Instructions for the task: In the listing that follows, locate the line containing "# ---- helpers" and the line containing "keys = carried.animation_data". Retype exactly those two lines and every line between them, and nothing more.
++++++++++++++++++++
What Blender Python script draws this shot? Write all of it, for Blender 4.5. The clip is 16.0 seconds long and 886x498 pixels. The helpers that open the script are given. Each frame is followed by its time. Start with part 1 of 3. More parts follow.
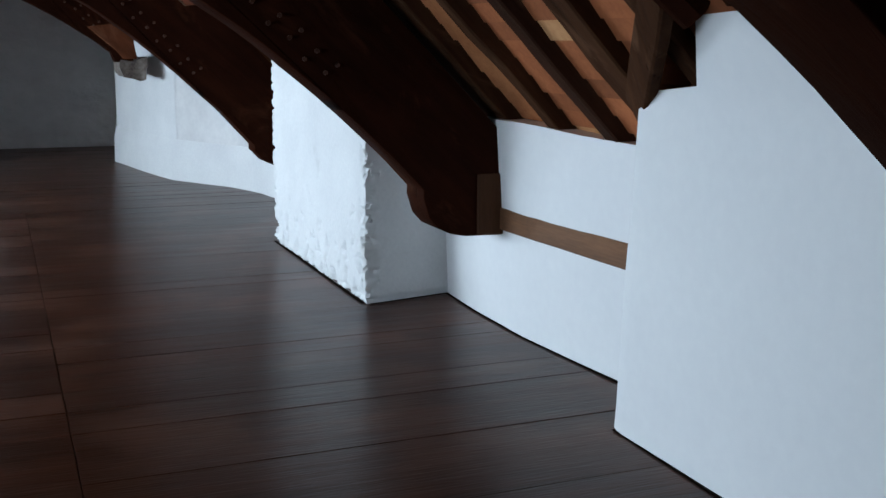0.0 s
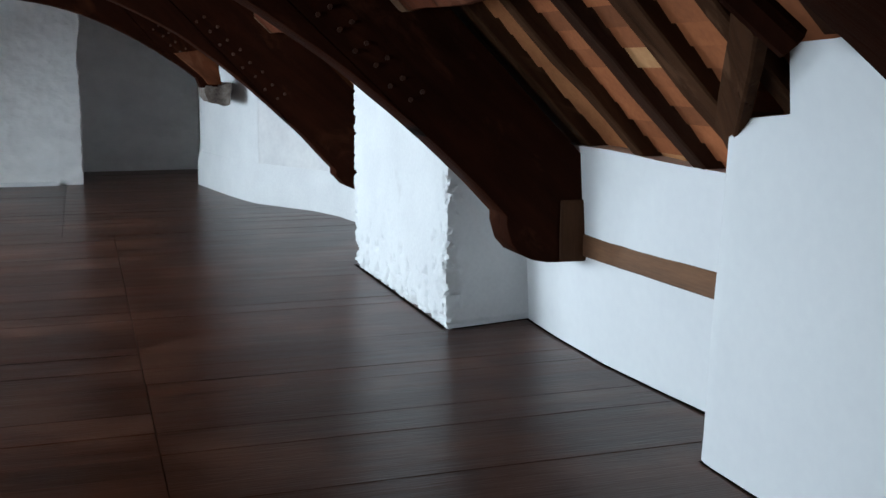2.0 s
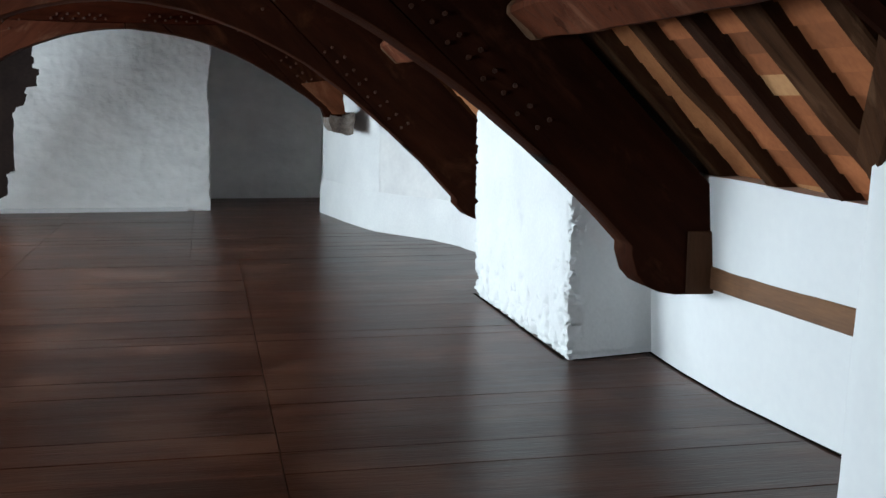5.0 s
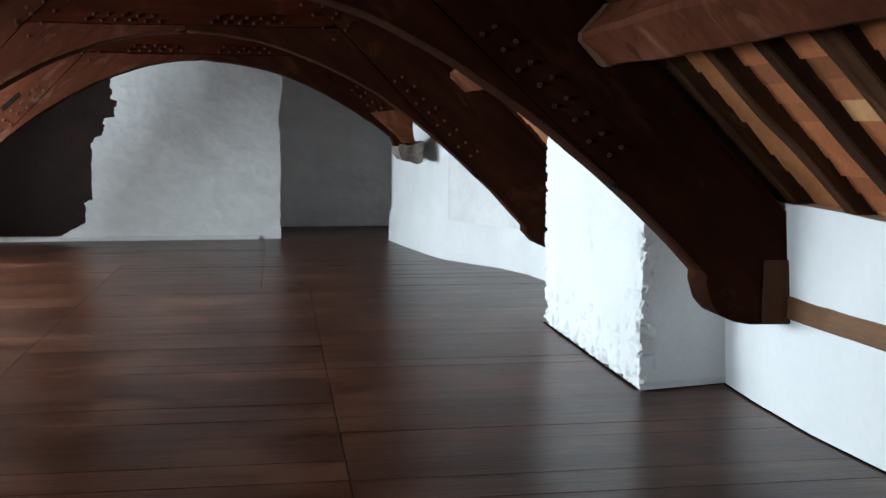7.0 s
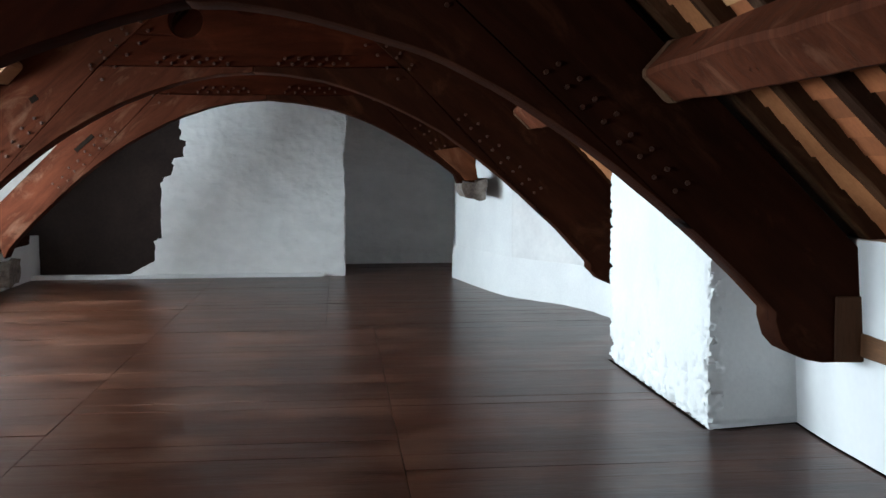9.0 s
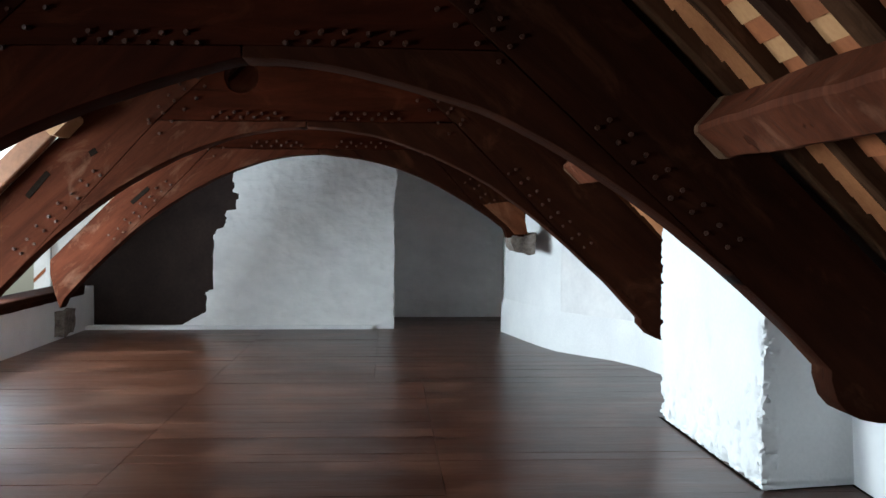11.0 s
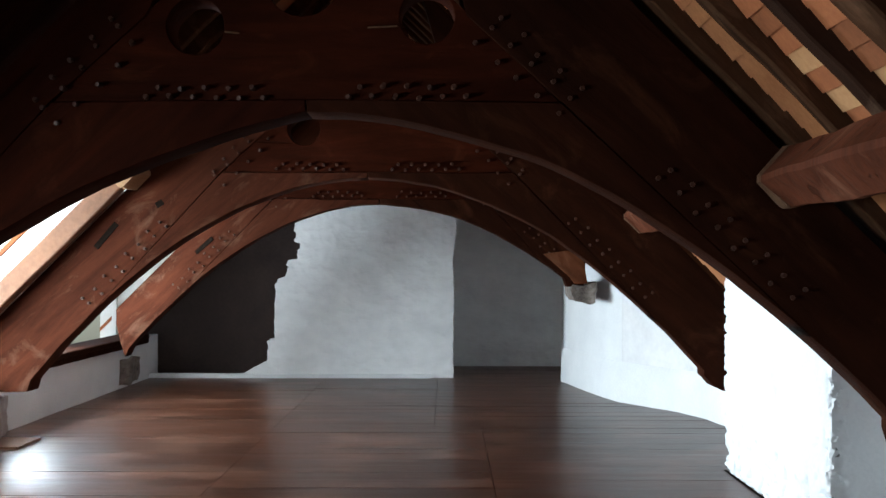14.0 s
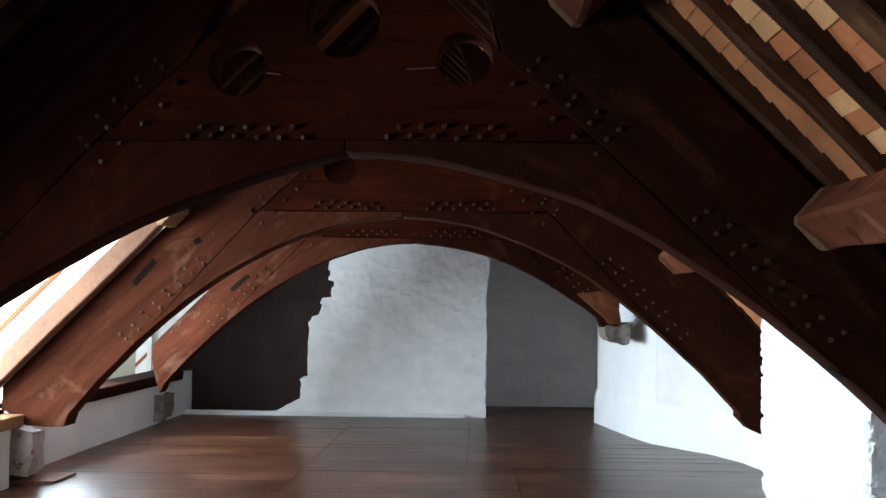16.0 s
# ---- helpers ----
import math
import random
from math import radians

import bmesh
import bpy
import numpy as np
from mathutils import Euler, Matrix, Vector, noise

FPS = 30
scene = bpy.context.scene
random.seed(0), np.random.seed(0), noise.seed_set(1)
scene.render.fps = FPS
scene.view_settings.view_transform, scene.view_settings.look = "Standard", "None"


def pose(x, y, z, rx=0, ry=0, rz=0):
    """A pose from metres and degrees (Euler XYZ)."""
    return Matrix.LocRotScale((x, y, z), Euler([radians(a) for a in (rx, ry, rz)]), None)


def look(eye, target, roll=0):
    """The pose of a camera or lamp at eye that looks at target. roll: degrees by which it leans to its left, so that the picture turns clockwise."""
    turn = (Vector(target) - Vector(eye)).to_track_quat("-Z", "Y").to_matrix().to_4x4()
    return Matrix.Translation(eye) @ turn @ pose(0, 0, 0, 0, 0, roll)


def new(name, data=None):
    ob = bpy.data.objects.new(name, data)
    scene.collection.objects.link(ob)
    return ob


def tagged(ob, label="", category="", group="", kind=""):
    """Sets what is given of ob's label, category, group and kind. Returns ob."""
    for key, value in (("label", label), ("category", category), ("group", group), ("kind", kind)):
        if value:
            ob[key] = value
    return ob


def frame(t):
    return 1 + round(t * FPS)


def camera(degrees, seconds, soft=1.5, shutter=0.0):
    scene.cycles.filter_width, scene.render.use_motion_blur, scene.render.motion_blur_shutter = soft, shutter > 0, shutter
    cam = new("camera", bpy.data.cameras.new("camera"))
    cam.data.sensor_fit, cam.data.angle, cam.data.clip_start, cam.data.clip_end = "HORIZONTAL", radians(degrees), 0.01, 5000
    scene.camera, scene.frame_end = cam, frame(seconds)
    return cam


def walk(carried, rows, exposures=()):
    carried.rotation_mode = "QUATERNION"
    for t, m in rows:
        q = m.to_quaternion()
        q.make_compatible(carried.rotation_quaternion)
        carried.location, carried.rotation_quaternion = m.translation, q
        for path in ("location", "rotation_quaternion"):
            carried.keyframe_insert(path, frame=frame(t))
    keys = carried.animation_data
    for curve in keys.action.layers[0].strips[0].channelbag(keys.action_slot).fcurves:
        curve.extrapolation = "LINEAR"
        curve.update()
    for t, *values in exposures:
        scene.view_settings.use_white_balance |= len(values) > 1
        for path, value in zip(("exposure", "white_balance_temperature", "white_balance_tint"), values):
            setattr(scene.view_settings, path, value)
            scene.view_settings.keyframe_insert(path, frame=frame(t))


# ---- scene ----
++++++++++++++++++++
Result of this exercise:
# ---- helpers ----
import math
import random
from math import radians

import bmesh
import bpy
import numpy as np
from mathutils import Euler, Matrix, Vector, noise

FPS = 30
scene = bpy.context.scene
random.seed(0), np.random.seed(0), noise.seed_set(1)
scene.render.fps = FPS
scene.view_settings.view_transform, scene.view_settings.look = "Standard", "None"


def pose(x, y, z, rx=0, ry=0, rz=0):
    """A pose from metres and degrees (Euler XYZ)."""
    return Matrix.LocRotScale((x, y, z), Euler([radians(a) for a in (rx, ry, rz)]), None)


def look(eye, target, roll=0):
    """The pose of a camera or lamp at eye that looks at target. roll: degrees by which it leans to its left, so that the picture turns clockwise."""
    turn = (Vector(target) - Vector(eye)).to_track_quat("-Z", "Y").to_matrix().to_4x4()
    return Matrix.Translation(eye) @ turn @ pose(0, 0, 0, 0, 0, roll)


def new(name, data=None):
    ob = bpy.data.objects.new(name, data)
    scene.collection.objects.link(ob)
    return ob


def tagged(ob, label="", category="", group="", kind=""):
    """Sets what is given of ob's label, category, group and kind. Returns ob."""
    for key, value in (("label", label), ("category", category), ("group", group), ("kind", kind)):
        if value:
            ob[key] = value
    return ob


def frame(t):
    return 1 + round(t * FPS)


def camera(degrees, seconds, soft=1.5, shutter=0.0):
    scene.cycles.filter_width, scene.render.use_motion_blur, scene.render.motion_blur_shutter = soft, shutter > 0, shutter
    cam = new("camera", bpy.data.cameras.new("camera"))
    cam.data.sensor_fit, cam.data.angle, cam.data.clip_start, cam.data.clip_end = "HORIZONTAL", radians(degrees), 0.01, 5000
    scene.camera, scene.frame_end = cam, frame(seconds)
    return cam


def walk(carried, rows, exposures=()):
    carried.rotation_mode = "QUATERNION"
    for t, m in rows:
        q = m.to_quaternion()
        q.make_compatible(carried.rotation_quaternion)
        carried.location, carried.rotation_quaternion = m.translation, q
        for path in ("location", "rotation_quaternion"):
            carried.keyframe_insert(path, frame=frame(t))
    keys = carried.animation_data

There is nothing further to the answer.